Question

If ${\sin ^{ - 1}}(x - \dfrac{{{x^2}}}{2} + \dfrac{{{x^3}}}{4} - .....\infty ) + {\cos ^{ - 1}}({x^2} - \dfrac{{{x^4}}}{2} + \dfrac{{{x^6}}}{4}....\infty ) = \dfrac{\pi }{2}$ for $0 < \left| x \right| < \sqrt 2$ , then x equals
A.$\dfrac{1}{2}$
B.$1$
C.$\dfrac{{ - 1}}{2}$
D.$- 1$

Answer 1

Hint : First, identify the geometric progressions in the question and then find their sum using a suitable formula. Using the inverse trigonometric identities find out the relation between the functions of sin and cos. Keep in mind the conditions for x to axis. This way you can find the correct answer.

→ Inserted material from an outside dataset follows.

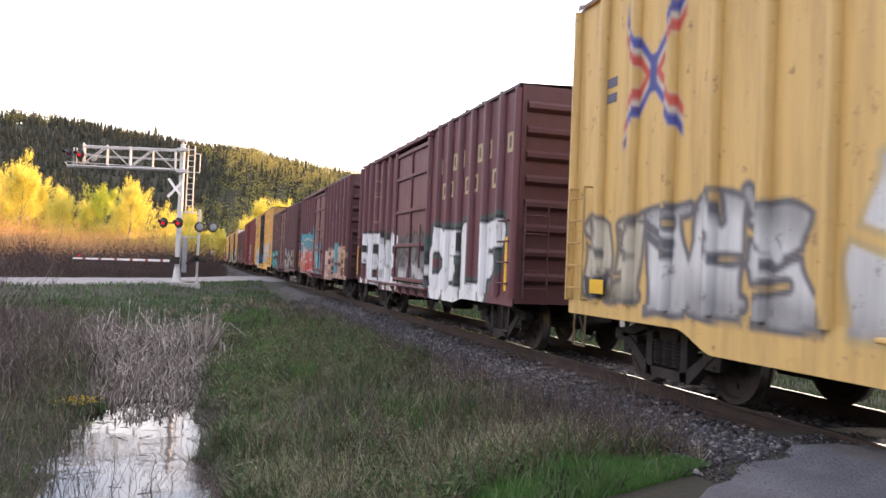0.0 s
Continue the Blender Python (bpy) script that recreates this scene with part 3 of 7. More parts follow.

Complete step-by-step answer :
$x - \dfrac{{{x^2}}}{2} + \dfrac{{{x^3}}}{4}.....$ is a Geometric progression.
Its common ratio, $r = \dfrac{{\dfrac{{ - {x^2}}}{2}}}{x} = \dfrac{{ - x}}{2}$
The sum of an infinite geometric progression is given by the formula, $S = \dfrac{{{a_1}}}{{1 - r}}$ , where ${a_1}$ is the first term of G.P.
So the sum of given G.P. is
$\Rightarrow {S_1} = \dfrac{x}{{1 - ( - \dfrac{x}{2})}} = \dfrac{x}{{1 + \dfrac{x}{2}}} = \dfrac{{2x}}{{2 + x}}$
${x^2} - \dfrac{{{x^4}}}{2} + \dfrac{{{x^6}}}{4}.....$ is also a G.P.
Its common ratio is , $r = \dfrac{{ - \dfrac{{{x^4}}}{2}}}{{{x^2}}} = - \dfrac{{{x^2}}}{2}$
Sum of this infinite G.P. is
$\Rightarrow {S_2} = \dfrac{{{x^2}}}{{1 - ( - \dfrac{{{x^2}}}{2})}} = \dfrac{{{x^2}}}{{1 + \dfrac{{{x^2}}}{2}}} = \dfrac{{2{x^2}}}{{2 + {x^2}}}$
Now, the equation given in the question can be rewritten as,
${\sin ^{ - 1}}(\dfrac{{2x}}{{2 + x}}) + {\cos ^{ - 1}}(\dfrac{{2{x^2}}}{{2 + {x^2}}}) = \dfrac{\pi }{2}$
Now, we know that ${\sin ^{ - 1}}x + {\cos ^{ - 1}}x = \dfrac{\pi }{2}$ when $- 1 \leqslant x \leqslant 1$
So using this identity, we get
$\Rightarrow \dfrac{{2x}}{{2 + x}} = \dfrac{{2{x^2}}}{{2 + {x^2}}} \\\ \Rightarrow 2x(2 + {x^2}) = 2{x^2}(2 + x) \\\ \Rightarrow 4x + 2{x^3} = 4{x^2} + 2{x^3} \\\ \Rightarrow 4{x^2} - 4x = 0 \\\ \Rightarrow 4x(x - 1) = 0 \;$
This gives $x = 0$ or $x = 1$
But we are given the question that $x > 0$ .
Therefore, $x = 0$ is rejected and $x = 1$ is the right answer.
So, the correct answer is “Option B”.

Note : A geometric progression is a sequence of numbers in which each term is found by the multiplication of its previous term with a non-one number, this non-one number is called the common ratio. For example, the sequence 2, 4, 8, 16,32…. Is a geometric progression or geometric sequence and the common ratio can be obtained by dividing any two consecutive numbers, in the given example the common ratio is 2.